Just last month at the Consumer Electronics Show, Walmart used the term to describe a companywide initiative to improve customer experience and integrate new technologies.

“While omnichannel retail has been around for decades, this new type of retail—adaptive retail—takes it a step further,” Suresh Kumar, global chief technology officer and chief development officer at Walmart, said in a news release. “It’s retail that is not only e-commerce or in-store, but a single, unified retail experience that seamlessly blends the best aspects of all channels.”

But Walmart’s use of “adaptive retail” is also to some degree idiosyncratic, in part because other popular terms, such as omnichannel and unified commerce, describe similar ideas. As of last year, the latter was arguably the consensus label among retailers and industry leaders.

New labels, old ideas: “Physical, digital, social all need to merge together into a cohesive experience end to end and it takes you from couch to store and back,” Ray Marciano, retail lead for Accenture Song, a marketing and data platform, told Retail Brew. “In the industry, that’s called unified commerce. That is the buzzword that people have been taught, and that was really launched at NRF last year.”

In Marciano’s view, “adaptive retail” describes a more narrow set of ideas focused on improving the digital shopping experience with new technologies such as augmented reality, whereas Walmart’s usage is just a new label for unified commerce. “Every year, we come up with a new buzzword to talk about the same thing,” he said.

He added that this constant rhetorical reinvention isn’t always a good thing: “I think as an industry, we sort of need to align on a word and what it means, and I’m super comfortable with unified commerce.
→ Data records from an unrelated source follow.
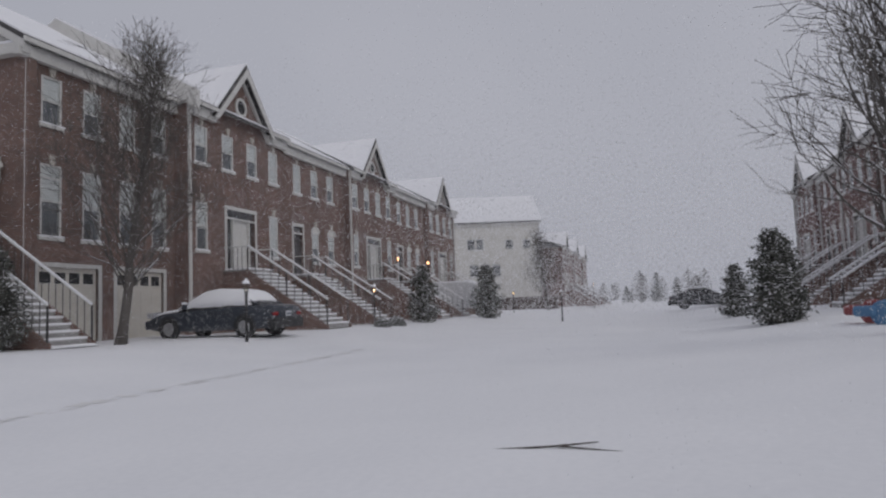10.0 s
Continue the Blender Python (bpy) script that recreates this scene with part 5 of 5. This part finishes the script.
part("nozzle_front", rod(bmesh.new(), (0, -0.21, 0.34), (0, 0, 0.34), 0.075, seg=10), HYD, t)
part("cap_snow", lathe(bmesh.new(), [(0.15, 0.525), (0.13, 0.65), (0.07, 0.76), (0.02, 0.79)], 14), SNOW_CAP, t, "", True)
t = thing("recycling_bin", heading(32.3, 57.15, 75), "black plastic recycling bin standing in snow", "bin")
v = loft([[(sx * a, sy * b, z) for sx, sy in ((1, 1), (-1, 1), (-1, -1), (1, -1))] for z, a, b in ((-0.08, 0.24, 0.17), (0.42, 0.30, 0.22))])
part("tub", v, PLASTIC, t)
part("rim", box(bmesh.new(), -0.33, 0.33, -0.25, 0.25, 0.39, 0.44, 0.015), PLASTIC, t)
part("snow_inside", box(bmesh.new(), -0.28, 0.28, -0.2, 0.2, 0.442, 0.47, 0.012), SNOW_CAP, t)
t.scale = (0.78, 0.78, 1.0)
part("mark", box(bmesh.new(), -0.07, 0.07, -0.232, -0.212, 0.20, 0.30), PLATE, t, "pale square mark")
LANT = [(MA, 28.6, -1.0, 3.95), (MA, 35.0, -1.0, 4.0), (MB, 8.9, -1.2, 4.0)]
for M, x, y, z in LANT:
    t = thing("wall_lantern", M @ pose(x, -0.75, z), "lit wall lantern beside a front door", "lamp", "wall lanterns")
    part("bracket", box(bmesh.new(), -0.03, 0.03, -0.1, 0.5, -0.08, 0.0, 0.005), IRON, t)
    part("bulb", lathe(bmesh.new(), [(0.02, 0.0), (0.06, 0.07), (0.06, 0.18), (0.02, 0.24)], 10, pose(0, -0.08, 0)), WARM, t)
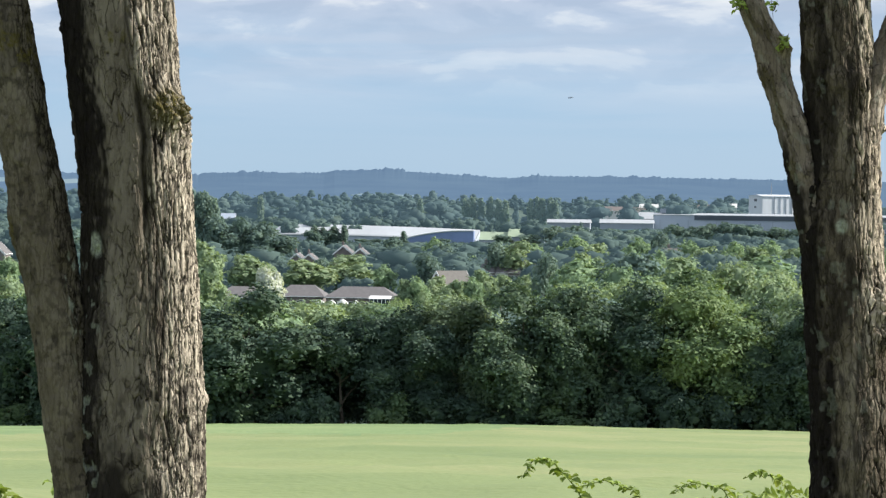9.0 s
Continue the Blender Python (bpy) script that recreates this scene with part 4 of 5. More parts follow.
# ---------------------------------------------------------------- the two near trees
def bark(name, dark, mid, light, cracks=1.0):
    """Bark whose stains, painted sun and shade, lichen and moss lie where the stem carries them."""
    m = bpy.data.materials.new(name)
    m.use_nodes = True
    nt = m.node_tree
    N, L = nt.nodes.new, nt.links.new
    bsdf = nt.nodes["Principled BSDF"]
    bsdf.inputs["Roughness"].default_value, bsdf.inputs["Specular IOR Level"].default_value = 0.95, 0.06
    tc = N("ShaderNodeTexCoord")

    def noise_of(scale, stretch, detail=5.0, rough=0.55):
        mp, n = N("ShaderNodeMapping"), N("ShaderNodeTexNoise")
        mp.inputs["Scale"].default_value = stretch
        n.inputs["Scale"].default_value, n.inputs["Detail"].default_value, n.inputs["Roughness"].default_value = scale, detail, rough
        L(tc.outputs["Object"], mp.inputs[0]), L(mp.outputs[0], n.inputs[0])
        return n.outputs["Fac"]

    def ramp(fac, *stops):
        n = N("ShaderNodeValToRGB")
        e = n.color_ramp.elements
        while len(e) < len(stops):
            e.new(0.5)
        for el, (p, v) in zip(e, stops):
            el.position = p
            el.color = (*v, 1) if isinstance(v, tuple) else (v, v, v, 1)
        L(fac, n.inputs[0])
        return n.outputs[0]

    def mix(fac, a, b):
        n = N("ShaderNodeMix")
        n.data_type = "RGBA"
        L(fac, n.inputs["Factor"])
        for s, v in (("A", a), ("B", b)):
            if isinstance(v, tuple):
                n.inputs[s].default_value = (*v, 1)
            else:
                L(v, n.inputs[s])
        return n.outputs["Result"]

    def calc(op, a, b, c=0.0):
        n = N("ShaderNodeMath")
        n.operation, n.use_clamp = op, True
        for i, v in enumerate((a, b, c)):
            if isinstance(v, (int, float)):
                n.inputs[i].default_value = v
            else:
                L(v, n.inputs[i])
        return n.outputs[0]

    def carried(key):
        n = N("ShaderNodeAttribute")
        n.attribute_name = key
        return n.outputs["Fac"]

    broad, fine, grain = noise_of(9, (1, 1, 0.35)), noise_of(60, (1, 1, 0.30)), noise_of(300, (1, 1, 0.6))
    shift, amount, moved = N("ShaderNodeTexNoise"), N("ShaderNodeVectorMath"), N("ShaderNodeVectorMath")
    shift.inputs["Scale"].default_value, shift.inputs["Detail"].default_value = 22, 4
    amount.operation, moved.operation = "MULTIPLY_ADD", "ADD"
    amount.inputs[1].default_value, amount.inputs[2].default_value = (0.034, 0.034, 0.07), (-0.017, -0.017, -0.035)
    L(tc.outputs["Object"], shift.inputs["Vector"]), L(shift.outputs["Color"], amount.inputs[0])
    L(tc.outputs["Object"], moved.inputs[0]), L(amount.outputs[0], moved.inputs[1])

    def crackle(scale, stretch, width, tint=False):
        """Cracks between plates; or each plate's own number."""
        mp, v = N("ShaderNodeMapping"), N("ShaderNodeTexVoronoi")
        mp.inputs["Scale"].default_value, v.inputs["Scale"].default_value = stretch, scale
        L(moved.outputs[0], mp.inputs[0]), L(mp.outputs[0], v.inputs["Vector"])
        if tint:
            bw = N("ShaderNodeRGBToBW")
            L(v.outputs["Color"], bw.inputs[0])
            return bw.outputs[0]
        v.feature = "DISTANCE_TO_EDGE"
        return ramp(v.outputs["Distance"], (0.0, 1.0), (width * 0.4, 0.85), (width, 0.0))

    rugged = carried("furrowed")
    plate, split, hair = crackle(24, (1, 1, 0.30), 0.038), crackle(38, (1, 1, 0.09), 0.09), crackle(70, (1, 1, 0.26), 0.06)
    some = ramp(noise_of(11, (1, 1, 0.6)), (0.44, 0.0), (0.58, 1.0))
    few = ramp(noise_of(26, (1, 1, 0.4)), (0.48, 0.0), (0.62, 1.0))
    plate = calc("MULTIPLY", plate, some)
    split = calc("MULTIPLY", split, calc("MULTIPLY_ADD", rugged, 0.9, 0.05))
    hair = calc("MULTIPLY", hair, few)
    chips = crackle(24, (1, 1, 0.30), 0, True)
    scales = crackle(38, (1, 1, 0.09), 0, True)
    col = ramp(broad, (0.32, dark), (0.52, mid), (0.70, light))
    col = mix(ramp(fine, (0.45, 0.0), (0.64, 0.45)), col, tuple(c * 0.55 for c in mid))
    col = mix(calc("MULTIPLY", chips, 0.40), col, light)
    # sunlight on the trunk, painted as paler ridge tips
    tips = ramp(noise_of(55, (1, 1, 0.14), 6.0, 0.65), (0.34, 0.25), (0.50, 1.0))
    col = mix(calc("MULTIPLY", calc("MULTIPLY", carried("sun_pale"), tips), calc("MULTIPLY_ADD", scales, 0.5, 0.6)), col, tuple(min(0.70, c * 2.6) for c in light))
    col = mix(ramp(grain, (0.45, 0.0), (0.75, 0.30)), col, light)
    col = mix(calc("MULTIPLY", hair, 0.60 * cracks), col, tuple(c * 0.30 for c in dark))
    col = mix(calc("MULTIPLY", plate, 0.75 * cracks), col, tuple(c * 0.16 for c in dark))
    col = mix(calc("MULTIPLY", split, 0.88), col, tuple(c * 0.16 for c in dark))
    col = mix(calc("MULTIPLY", carried("crack"), ramp(fine, (0.30, 0.65), (0.6, 1.0))), col, tuple(c * 0.14 for c in dark))
    # black stains, and on the forked tree its shaded side painted dark
    col = mix(calc("MULTIPLY", carried("stain_shade"), ramp(fine, (0.2, 1.0), (0.75, 0.93))), col, (0.012, 0.010, 0.009))
    col = mix(calc("MULTIPLY", carried("moss"), ramp(noise_of(90, (1, 1, 1)), (0.35, 0.2), (0.6, 1.0))), col, mix(grain, (0.045, 0.040, 0.012), (0.160, 0.135, 0.035)))
    col = mix(calc("MULTIPLY", carried("lichen"), ramp(noise_of(70, (1, 1, 1)), (0.30, 0.35), (0.55, 1.0))), col, mix(fine, (0.25, 0.28, 0.22), (0.42, 0.45, 0.37)))
    L(col, bsdf.inputs["Base Color"])
    b = N("ShaderNodeBump")
    b.inputs["Strength"].default_value, b.inputs["Distance"].default_value = 1.0, 0.010
    rise = calc("ADD", calc("MULTIPLY", fine, 0.30), calc("MULTIPLY", grain, 0.34))
    rise = calc("ADD", rise, calc("MULTIPLY", chips, 0.15))
    rise = calc("ADD", rise, calc("MULTIPLY", calc("MULTIPLY", scales, rugged), 0.22))
    for cut, depth in ((plate, 0.35), (split, 0.55), (hair, 0.15)):
        rise = calc("SUBTRACT", rise, calc("MULTIPLY", cut, depth))
    L(rise, b.inputs["Height"])
    L(b.outputs[0], bsdf.inputs["Normal"])
    return m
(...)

I think it’s a great word for what we’re trying to do.”

Baird is more ambivalent: “Could this be what’s next? Personally, I wouldn’t object to that necessarily,” although she also sees subtle differences between the terms: Adaptive retail, she said, better describes a process, while unified commerce is more like an end goal.

Concept to execution: Regardless of the label that the industry attaches to this process, Marciano stressed that “retail is at a bit of an existential moment right now” in terms of needing to quickly adopt technological and organizational changes.

About 14 months ago, he explained, retailers were testing out new technologies, but they were adopting them more gradually. This trend has started changing with the spread of AI, which has made it easier for retailers to more speedily integrate their back-end technology and data.

Going forward, Marciano said there are three things retailers must solve: 1) stitching data sources together rather than leaving them in silos; 2) making sure that data and technology are “composable,” as in capable of being tweaked and adjusted; and 3) implementing organizational changes to make companies more “multidisciplinary” to handle these other changes.

“We’re gonna have to start moving, and moving aggressively,” he said.